From the listing that follows, output everything exactly except the pictures.
+-------+
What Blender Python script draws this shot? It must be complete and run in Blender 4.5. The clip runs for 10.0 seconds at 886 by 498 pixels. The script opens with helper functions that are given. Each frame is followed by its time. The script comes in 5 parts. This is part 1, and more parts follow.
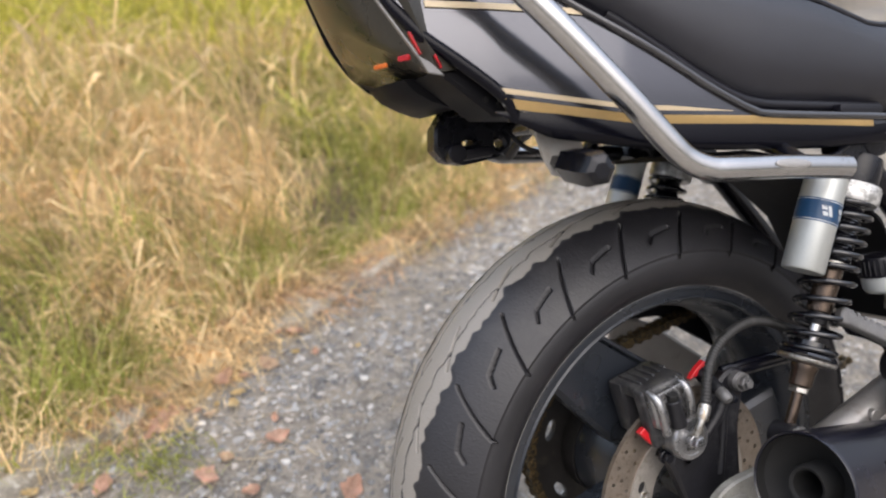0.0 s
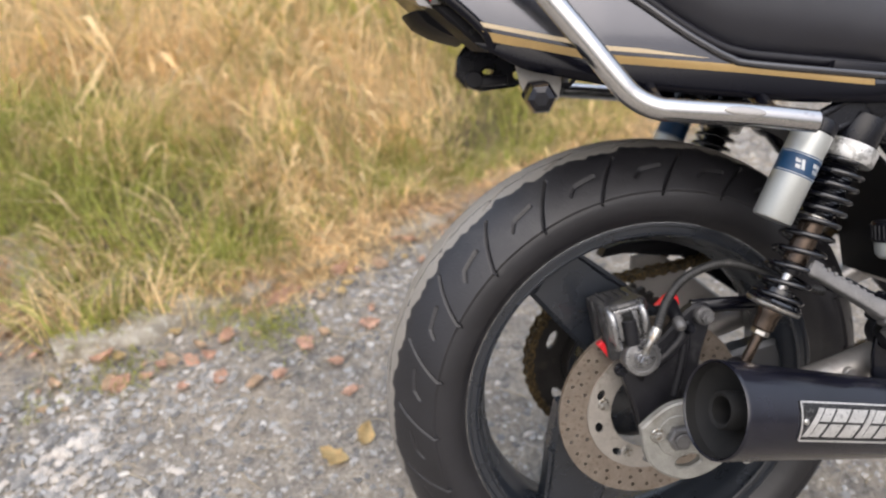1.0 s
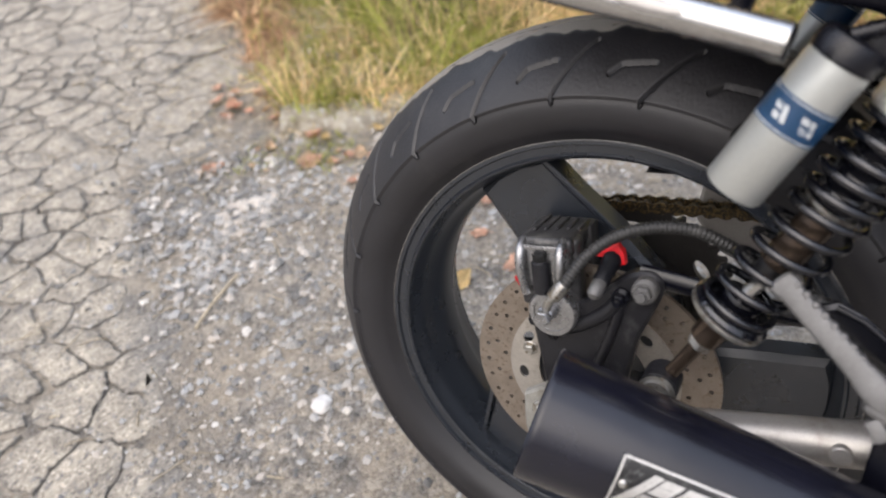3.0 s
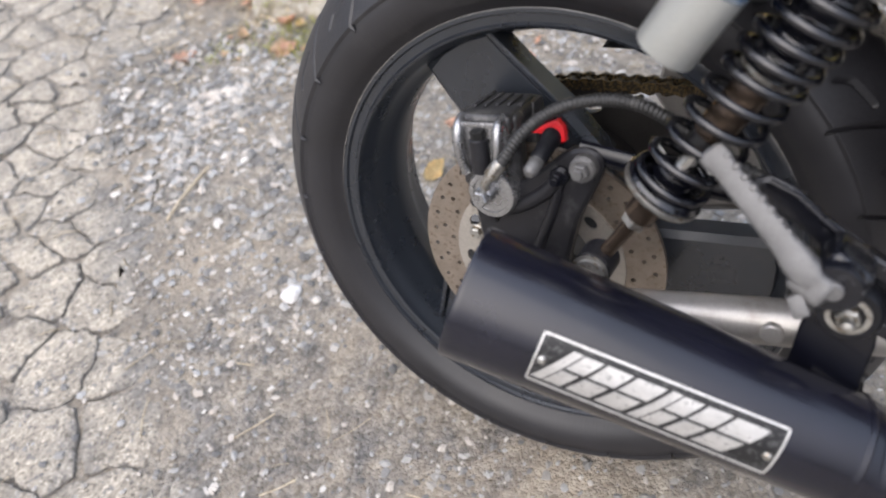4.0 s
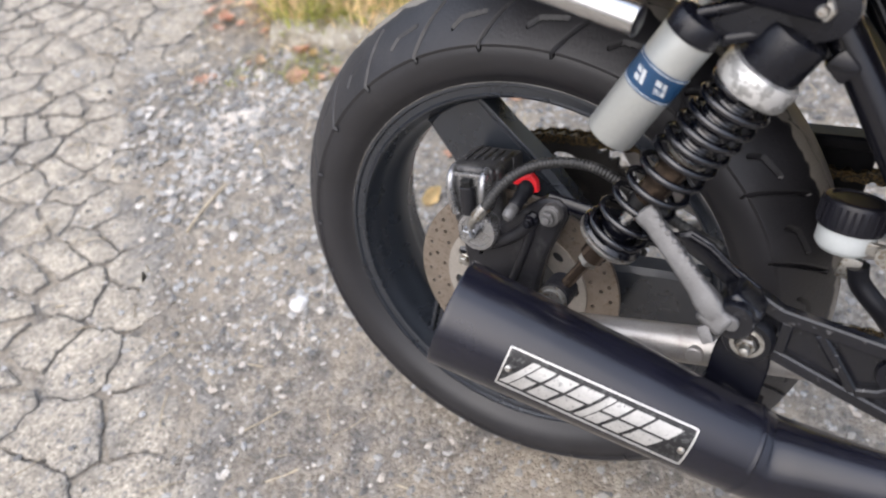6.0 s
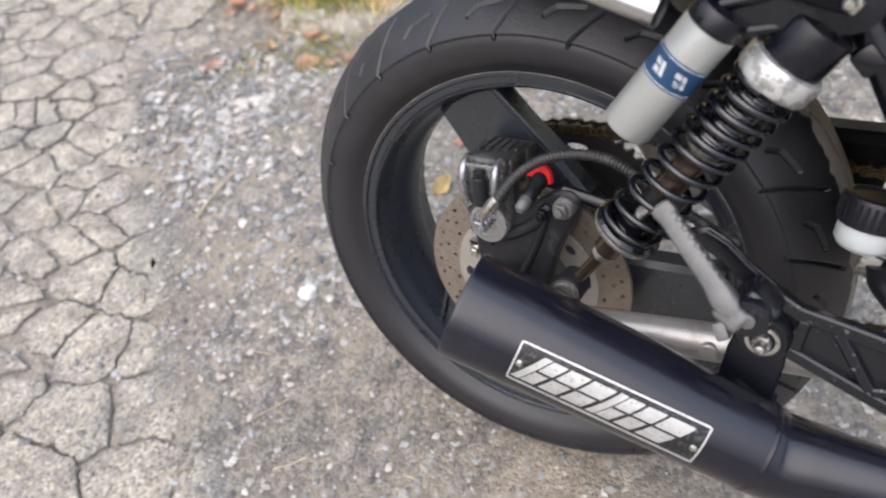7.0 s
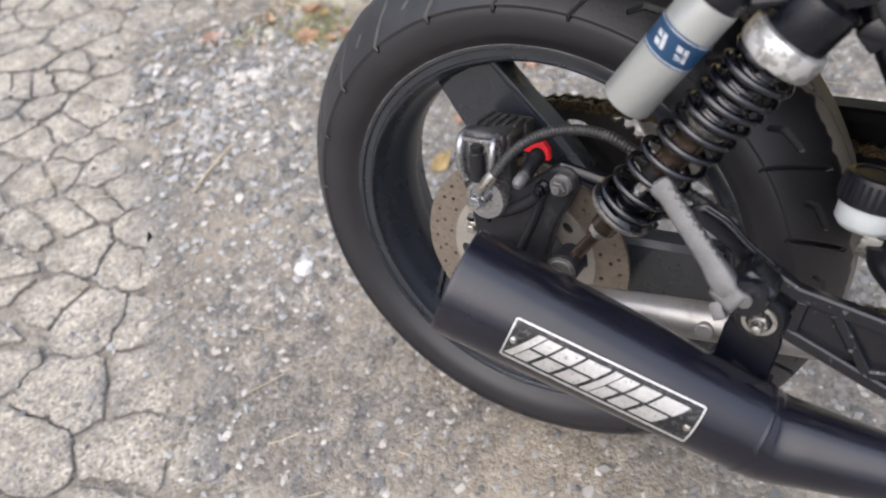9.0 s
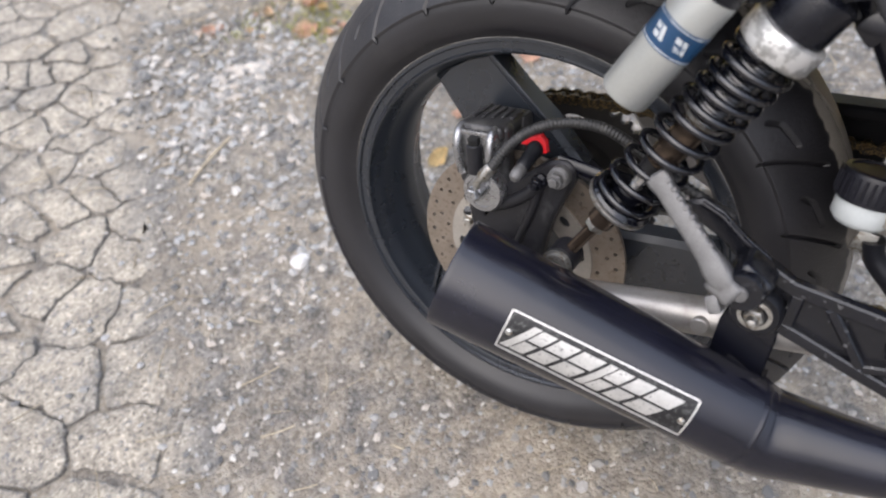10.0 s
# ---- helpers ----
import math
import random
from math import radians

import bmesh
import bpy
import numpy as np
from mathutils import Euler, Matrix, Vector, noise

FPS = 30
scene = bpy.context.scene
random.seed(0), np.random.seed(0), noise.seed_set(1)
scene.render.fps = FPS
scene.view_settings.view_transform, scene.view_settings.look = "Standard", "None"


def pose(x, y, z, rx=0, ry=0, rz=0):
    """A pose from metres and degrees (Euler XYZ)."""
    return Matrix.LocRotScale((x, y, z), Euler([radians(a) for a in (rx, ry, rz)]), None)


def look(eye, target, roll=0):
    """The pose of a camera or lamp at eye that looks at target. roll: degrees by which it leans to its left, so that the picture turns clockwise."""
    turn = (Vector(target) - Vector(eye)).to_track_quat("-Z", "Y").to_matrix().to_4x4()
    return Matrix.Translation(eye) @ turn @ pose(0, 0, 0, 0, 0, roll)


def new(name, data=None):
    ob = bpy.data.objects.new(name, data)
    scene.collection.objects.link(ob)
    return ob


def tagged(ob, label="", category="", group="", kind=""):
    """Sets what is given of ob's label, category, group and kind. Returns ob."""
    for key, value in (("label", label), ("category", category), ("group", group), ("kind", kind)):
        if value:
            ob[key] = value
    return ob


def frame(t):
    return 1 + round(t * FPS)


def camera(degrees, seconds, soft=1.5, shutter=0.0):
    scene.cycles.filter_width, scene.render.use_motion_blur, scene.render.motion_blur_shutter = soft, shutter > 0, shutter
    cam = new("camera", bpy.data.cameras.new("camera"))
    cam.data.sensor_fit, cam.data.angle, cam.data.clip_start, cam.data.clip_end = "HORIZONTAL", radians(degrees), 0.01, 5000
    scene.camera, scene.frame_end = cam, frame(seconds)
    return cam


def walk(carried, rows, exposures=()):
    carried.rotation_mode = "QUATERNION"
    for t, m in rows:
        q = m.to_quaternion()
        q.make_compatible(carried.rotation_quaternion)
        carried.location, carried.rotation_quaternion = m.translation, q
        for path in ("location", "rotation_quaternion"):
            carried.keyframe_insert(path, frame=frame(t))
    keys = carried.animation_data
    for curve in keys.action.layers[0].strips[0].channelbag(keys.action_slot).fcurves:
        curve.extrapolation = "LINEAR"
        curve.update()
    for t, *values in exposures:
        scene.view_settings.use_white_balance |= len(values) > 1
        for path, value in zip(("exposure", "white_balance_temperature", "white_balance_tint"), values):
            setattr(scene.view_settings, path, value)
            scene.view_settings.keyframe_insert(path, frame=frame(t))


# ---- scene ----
cam = camera(62.44, 10.0, 2.1)
PATH = [
    (0, (-0.4827, -0.4221, 0.9755), (-0.1296, 0.3919, 0.5145), -1.72),
    (0.5, (-0.4525, -0.6012, 0.9901), (-0.2378, 0.2412, 0.4960), -2.43),
    (1, (-0.3099, -0.6063, 0.9996), (-0.2247, 0.2408, 0.4750), -2.90),
    (1.5, (-0.1272, -0.6375, 1.0015), (-0.1913, 0.1953, 0.4517), -3.65),
    (2, (-0.0104, -0.5461, 1.0019), (-0.2411, 0.2398, 0.4282), -5.03),
    (2.5, (0.1026, -0.4699, 0.9818), (-0.2574, 0.2379, 0.3741), -7.64),
    (3, (0.1526, -0.3837, 0.9321), (-0.2801, 0.2163, 0.2591), -12.15),
    (3.2, (0.1760, -0.3649, 0.9090), (-0.2682, 0.1890, 0.2048), -14.28),
    (4.3, (0.2220, -0.3569, 0.8964), (-0.1698, 0.1474, 0.1269), -13.51),
    (4.5, (0.2563, -0.3781, 0.9632), (-0.1301, 0.1353, 0.1970), -12.62),
    (5, (0.2471, -0.4048, 1.0223), (-0.1408, 0.1183, 0.2634), -11.85),
    (5.5, (0.2550, -0.4114, 1.0091), (-0.1458, 0.1104, 0.2561), -11.91),
    (7, (0.2450, -0.4047, 1.0039), (-0.1658, 0.0919, 0.2393), -12.21),
    (7.5, (0.2457, -0.4029, 1.0009), (-0.1627, 0.0893, 0.2322), -11.99),
    (8, (0.2453, -0.3953, 1.0008), (-0.1608, 0.0909, 0.2271), -11.98),
    (8.5, (0.2449, -0.3974, 1.0000), (-0.1583, 0.0846, 0.2221), -11.90),
    (9, (0.2470, -0.4012, 0.9945), (-0.1552, 0.0755, 0.2129), -11.87),
    (9.5, (0.2436, -0.4002, 0.9969), (-0.1571, 0.0719, 0.2117), -11.67),
    (10, (0.2486, -0.4051, 0.9902), (-0.1485, 0.0725, 0.2065), -10.91),
]
walk(cam, [(t, look(eye, target, roll)) for t, eye, target, roll in PATH],
     [(0.0, 0.27, 6900, 10), (1.5, 0.26, 7050, 10), (2.5, 0.24, 7150, 10), (3.2, 0.30, 6850, 10), (4.4, 0.48, 6700, 10), (7.0, 0.43, 6700, 10), (10.0, 0.40, 6700, 10)])
cam.data.dof.use_dof, cam.data.dof.focus_distance, cam.data.dof.aperture_fstop = True, 0.71, 4.4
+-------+
§ Exercise result
What Blender Python script draws this shot? It must be complete and run in Blender 4.5. The clip runs for 10.0 seconds at 886 by 498 pixels. The script opens with helper functions that are given. Each frame is followed by its time. The script comes in 5 parts. This is part 1, and more parts follow.
0.0 s
1.0 s
3.0 s
4.0 s
6.0 s
7.0 s
9.0 s
10.0 s
# ---- helpers ----
import math
import random
from math import radians

import bmesh
import bpy
import numpy as np
from mathutils import Euler, Matrix, Vector, noise

FPS = 30
scene = bpy.context.scene
random.seed(0), np.random.seed(0), noise.seed_set(1)
scene.render.fps = FPS
scene.view_settings.view_transform, scene.view_settings.look = "Standard", "None"


def pose(x, y, z, rx=0, ry=0, rz=0):
    """A pose from metres and degrees (Euler XYZ)."""
    return Matrix.LocRotScale((x, y, z), Euler([radians(a) for a in (rx, ry, rz)]), None)


def look(eye, target, roll=0):
    """The pose of a camera or lamp at eye that looks at target. roll: degrees by which it leans to its left, so that the picture turns clockwise."""
    turn = (Vector(target) - Vector(eye)).to_track_quat("-Z", "Y").to_matrix().to_4x4()
    return Matrix.Translation(eye) @ turn @ pose(0, 0, 0, 0, 0, roll)


def new(name, data=None):
    ob = bpy.data.objects.new(name, data)
    scene.collection.objects.link(ob)
    return ob


def tagged(ob, label="", category="", group="", kind=""):
    """Sets what is given of ob's label, category, group and kind. Returns ob."""
    for key, value in (("label", label), ("category", category), ("group", group), ("kind", kind)):
        if value:
            ob[key] = value
    return ob


def frame(t):
    return 1 + round(t * FPS)


def camera(degrees, seconds, soft=1.5, shutter=0.0):
    scene.cycles.filter_width, scene.render.use_motion_blur, scene.render.motion_blur_shutter = soft, shutter > 0, shutter
    cam = new("camera", bpy.data.cameras.new("camera"))
    cam.data.sensor_fit, cam.data.angle, cam.data.clip_start, cam.data.clip_end = "HORIZONTAL", radians(degrees), 0.01, 5000
    scene.camera, scene.frame_end = cam, frame(seconds)
    return cam


def walk(carried, rows, exposures=()):
    carried.rotation_mode = "QUATERNION"
    for t, m in rows:
        q = m.to_quaternion()
        q.make_compatible(carried.rotation_quaternion)
        carried.location, carried.rotation_quaternion = m.translation, q
        for path in ("location", "rotation_quaternion"):
            carried.keyframe_insert(path, frame=frame(t))
    keys = carried.animation_data
    for curve in keys.action.layers[0].strips[0].channelbag(keys.action_slot).fcurves:
        curve.extrapolation = "LINEAR"
        curve.update()
    for t, *values in exposures:
        scene.view_settings.use_white_balance |= len(values) > 1
        for path, value in zip(("exposure", "white_balance_temperature", "white_balance_tint"), values):
            setattr(scene.view_settings, path, value)
            scene.view_settings.keyframe_insert(path, frame=frame(t))


# ---- scene ----
cam = camera(62.44, 10.0, 2.1)
PATH = [
    (0, (-0.4827, -0.4221, 0.9755), (-0.1296, 0.3919, 0.5145), -1.72),
    (0.5, (-0.4525, -0.6012, 0.9901), (-0.2378, 0.2412, 0.4960), -2.43),
    (1, (-0.3099, -0.6063, 0.9996), (-0.2247, 0.2408, 0.4750), -2.90),
    (1.5, (-0.1272, -0.6375, 1.0015), (-0.1913, 0.1953, 0.4517), -3.65),
    (2, (-0.0104, -0.5461, 1.0019), (-0.2411, 0.2398, 0.4282), -5.03),
    (2.5, (0.1026, -0.4699, 0.9818), (-0.2574, 0.2379, 0.3741), -7.64),
    (3, (0.1526, -0.3837, 0.9321), (-0.2801, 0.2163, 0.2591), -12.15),
    (3.2, (0.1760, -0.3649, 0.9090), (-0.2682, 0.1890, 0.2048), -14.28),
    (4.3, (0.2220, -0.3569, 0.8964), (-0.1698, 0.1474, 0.1269), -13.51),
    (4.5, (0.2563, -0.3781, 0.9632), (-0.1301, 0.1353, 0.1970), -12.62),
    (5, (0.2471, -0.4048, 1.0223), (-0.1408, 0.1183, 0.2634), -11.85),
    (5.5, (0.2550, -0.4114, 1.0091), (-0.1458, 0.1104, 0.2561), -11.91),
    (7, (0.2450, -0.4047, 1.0039), (-0.1658, 0.0919, 0.2393), -12.21),
    (7.5, (0.2457, -0.4029, 1.0009), (-0.1627, 0.0893, 0.2322), -11.99),
    (8, (0.2453, -0.3953, 1.0008), (-0.1608, 0.0909, 0.2271), -11.98),
    (8.5, (0.2449, -0.3974, 1.0000), (-0.1583, 0.0846, 0.2221), -11.90),
    (9, (0.2470, -0.4012, 0.9945), (-0.1552, 0.0755, 0.2129), -11.87),
    (9.5, (0.2436, -0.4002, 0.9969), (-0.1571, 0.0719, 0.2117), -11.67),
    (10, (0.2486, -0.4051, 0.9902), (-0.1485, 0.0725, 0.2065), -10.91),
]
walk(cam, [(t, look(eye, target, roll)) for t, eye, target, roll in PATH],
     [(0.0, 0.27, 6900, 10), (1.5, 0.26, 7050, 10), (2.5, 0.24, 7150, 10), (3.2, 0.30, 6850, 10), (4.4, 0.48, 6700, 10), (7.0, 0.43, 6700, 10), (10.0, 0.40, 6700, 10)])
cam.data.dof.use_dof, cam.data.dof.focus_distance, cam.data.dof.aperture_fstop = True, 0.71, 4.4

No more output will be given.